SUPPLIED DATA:
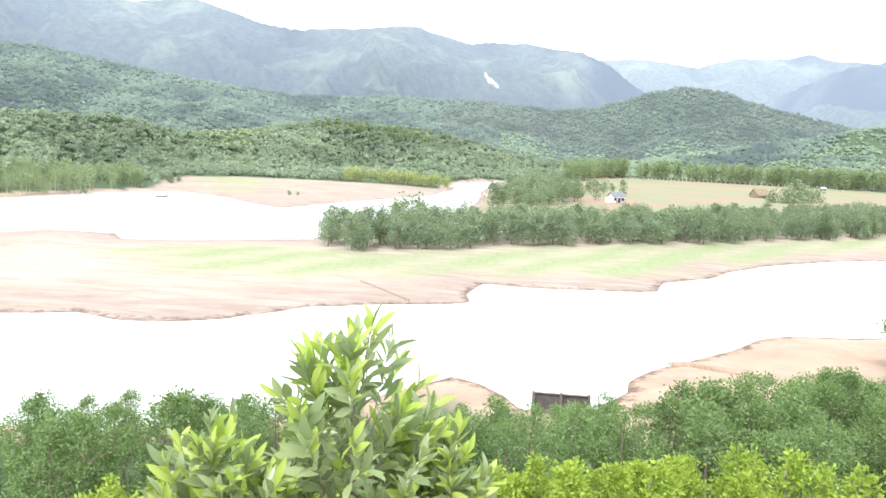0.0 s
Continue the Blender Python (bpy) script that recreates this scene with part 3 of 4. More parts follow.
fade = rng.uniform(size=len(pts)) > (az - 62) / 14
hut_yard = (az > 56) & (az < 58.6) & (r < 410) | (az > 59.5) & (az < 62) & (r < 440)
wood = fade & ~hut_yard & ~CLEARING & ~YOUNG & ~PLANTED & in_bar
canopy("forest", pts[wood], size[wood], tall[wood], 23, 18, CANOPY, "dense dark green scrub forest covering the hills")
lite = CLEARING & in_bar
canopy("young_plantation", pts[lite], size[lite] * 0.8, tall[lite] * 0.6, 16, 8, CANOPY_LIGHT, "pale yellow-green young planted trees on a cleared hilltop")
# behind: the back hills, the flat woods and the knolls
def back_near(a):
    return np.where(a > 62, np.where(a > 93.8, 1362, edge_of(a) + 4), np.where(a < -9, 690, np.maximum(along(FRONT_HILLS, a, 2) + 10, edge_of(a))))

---

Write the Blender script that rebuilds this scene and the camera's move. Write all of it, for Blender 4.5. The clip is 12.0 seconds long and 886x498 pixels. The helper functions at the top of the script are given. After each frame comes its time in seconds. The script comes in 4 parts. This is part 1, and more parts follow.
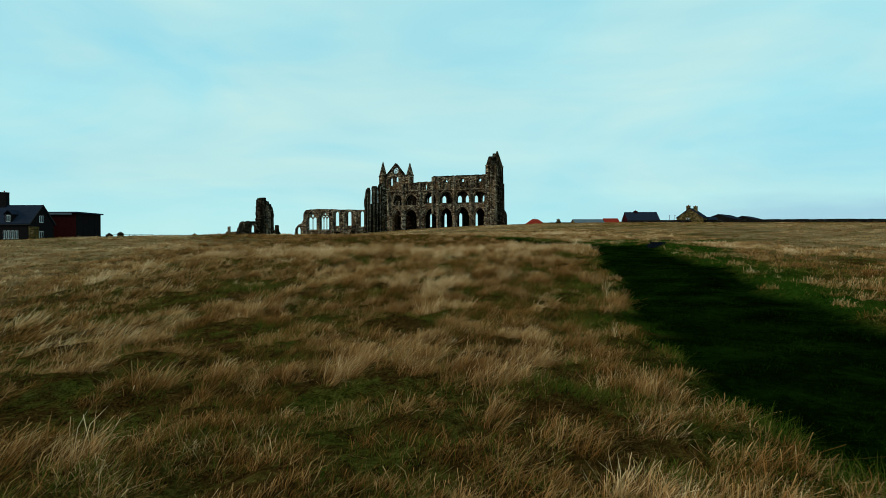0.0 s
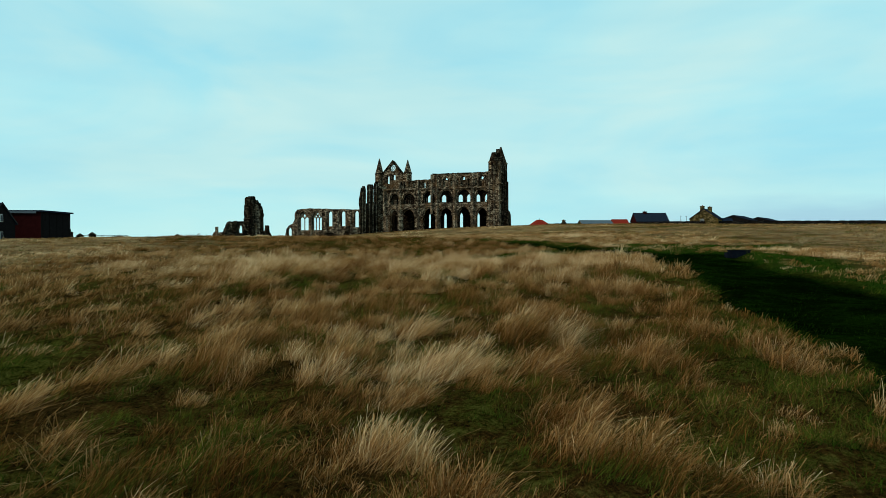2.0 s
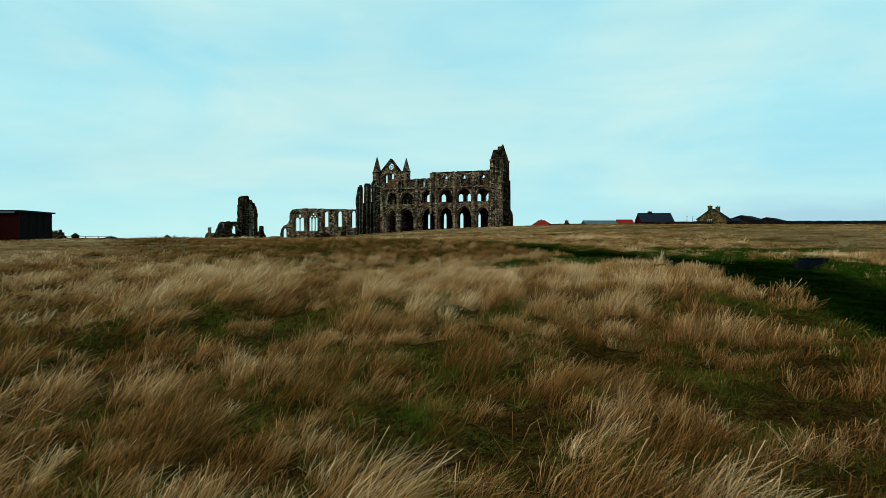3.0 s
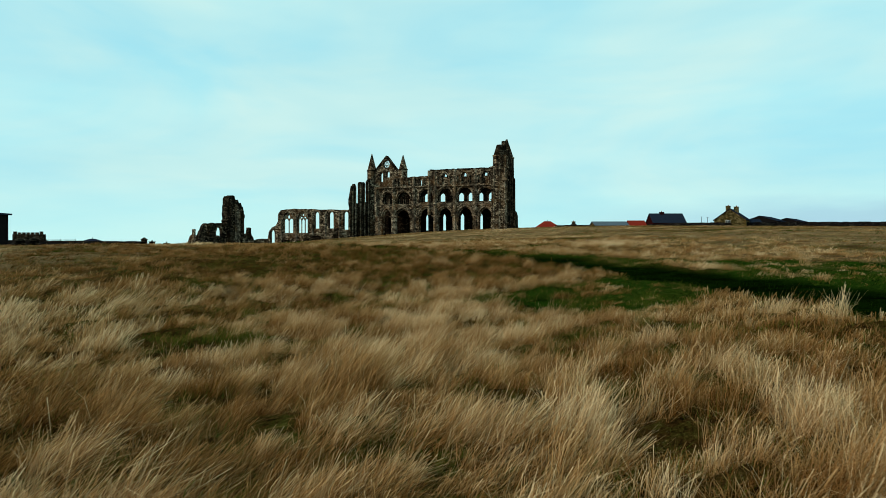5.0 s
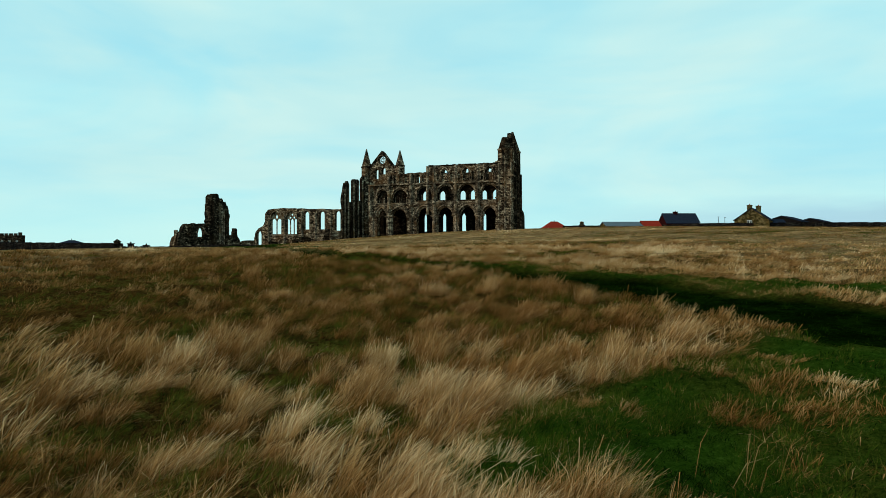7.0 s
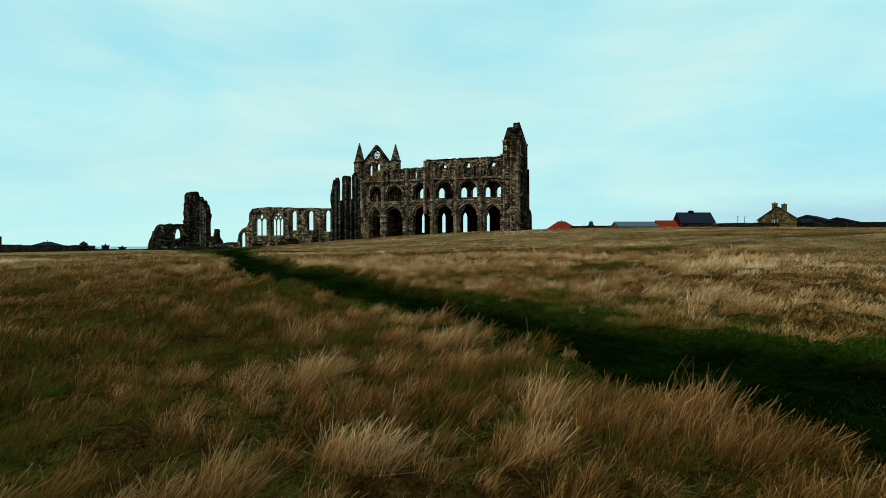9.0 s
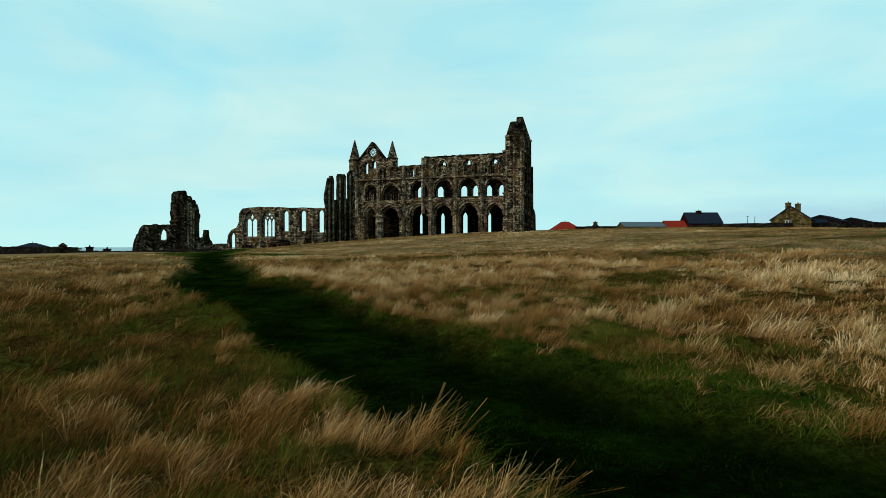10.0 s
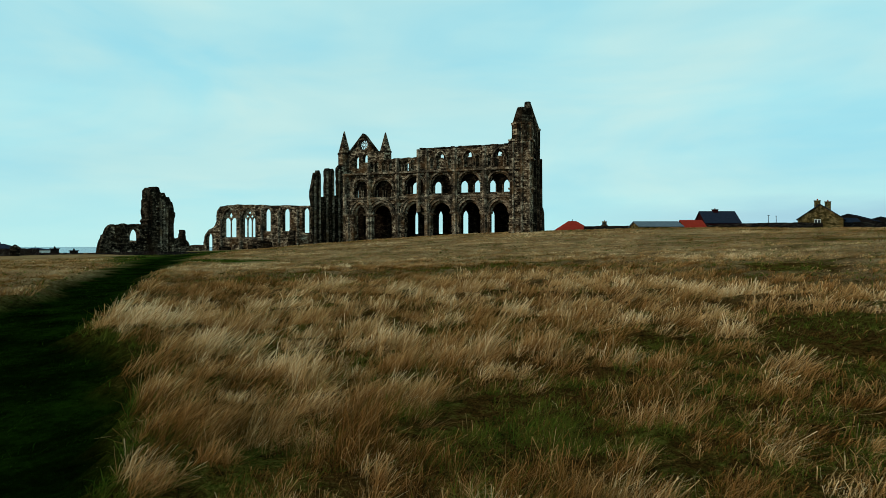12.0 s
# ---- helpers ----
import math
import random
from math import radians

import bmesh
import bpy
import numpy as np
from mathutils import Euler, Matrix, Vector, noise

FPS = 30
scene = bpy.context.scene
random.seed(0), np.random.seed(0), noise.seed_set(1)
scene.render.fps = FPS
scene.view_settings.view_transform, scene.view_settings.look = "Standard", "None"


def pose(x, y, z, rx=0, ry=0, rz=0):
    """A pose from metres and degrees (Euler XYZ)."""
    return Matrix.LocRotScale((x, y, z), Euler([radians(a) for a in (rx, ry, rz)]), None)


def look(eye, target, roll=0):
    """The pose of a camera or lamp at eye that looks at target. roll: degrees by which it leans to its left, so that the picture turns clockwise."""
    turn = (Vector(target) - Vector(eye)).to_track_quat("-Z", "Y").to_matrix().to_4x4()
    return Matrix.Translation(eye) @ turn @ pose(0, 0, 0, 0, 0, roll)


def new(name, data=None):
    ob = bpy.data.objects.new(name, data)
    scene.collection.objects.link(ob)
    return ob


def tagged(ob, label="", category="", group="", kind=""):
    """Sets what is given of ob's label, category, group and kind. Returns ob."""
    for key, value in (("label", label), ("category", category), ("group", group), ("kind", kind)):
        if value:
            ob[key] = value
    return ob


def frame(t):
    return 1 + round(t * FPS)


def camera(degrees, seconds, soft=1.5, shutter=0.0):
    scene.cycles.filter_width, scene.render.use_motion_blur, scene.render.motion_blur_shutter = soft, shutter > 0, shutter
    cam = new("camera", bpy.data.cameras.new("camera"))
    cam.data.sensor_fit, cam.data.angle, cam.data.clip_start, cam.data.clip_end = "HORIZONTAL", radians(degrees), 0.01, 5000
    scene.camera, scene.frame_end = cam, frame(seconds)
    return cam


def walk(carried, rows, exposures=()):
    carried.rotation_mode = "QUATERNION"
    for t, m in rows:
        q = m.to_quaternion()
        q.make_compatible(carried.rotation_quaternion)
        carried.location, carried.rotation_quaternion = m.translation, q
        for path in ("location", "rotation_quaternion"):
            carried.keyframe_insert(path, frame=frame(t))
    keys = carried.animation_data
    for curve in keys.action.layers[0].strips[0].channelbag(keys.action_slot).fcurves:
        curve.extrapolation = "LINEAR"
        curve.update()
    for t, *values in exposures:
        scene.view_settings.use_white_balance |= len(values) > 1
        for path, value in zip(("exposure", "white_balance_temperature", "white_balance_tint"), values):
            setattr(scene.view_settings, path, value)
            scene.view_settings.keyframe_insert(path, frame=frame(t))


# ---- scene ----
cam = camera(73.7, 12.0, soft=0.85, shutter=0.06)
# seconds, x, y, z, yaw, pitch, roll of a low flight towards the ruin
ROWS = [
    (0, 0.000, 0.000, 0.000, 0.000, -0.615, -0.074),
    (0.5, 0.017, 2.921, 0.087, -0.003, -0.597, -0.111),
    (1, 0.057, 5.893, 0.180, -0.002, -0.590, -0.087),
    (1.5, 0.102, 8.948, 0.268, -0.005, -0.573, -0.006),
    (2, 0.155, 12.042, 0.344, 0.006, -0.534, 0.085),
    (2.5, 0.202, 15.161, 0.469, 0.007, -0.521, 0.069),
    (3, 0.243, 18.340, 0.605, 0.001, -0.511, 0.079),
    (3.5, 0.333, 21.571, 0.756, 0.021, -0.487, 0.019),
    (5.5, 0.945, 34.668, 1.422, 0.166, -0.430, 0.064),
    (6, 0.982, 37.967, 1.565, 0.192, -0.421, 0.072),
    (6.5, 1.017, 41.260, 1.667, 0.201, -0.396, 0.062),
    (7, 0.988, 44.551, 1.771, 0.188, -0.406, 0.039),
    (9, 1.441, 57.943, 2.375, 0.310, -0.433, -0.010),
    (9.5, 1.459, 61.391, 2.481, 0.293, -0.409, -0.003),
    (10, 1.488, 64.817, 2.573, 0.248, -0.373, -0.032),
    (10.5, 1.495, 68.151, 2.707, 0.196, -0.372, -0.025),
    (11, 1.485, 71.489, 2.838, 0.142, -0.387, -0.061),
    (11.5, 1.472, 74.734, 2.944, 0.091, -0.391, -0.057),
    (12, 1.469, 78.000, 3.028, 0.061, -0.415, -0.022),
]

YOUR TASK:
From the data above, copy each line that holds "exposures".

FINAL RESULT:
def walk(carried, rows, exposures=()):
    for t, *values in exposures:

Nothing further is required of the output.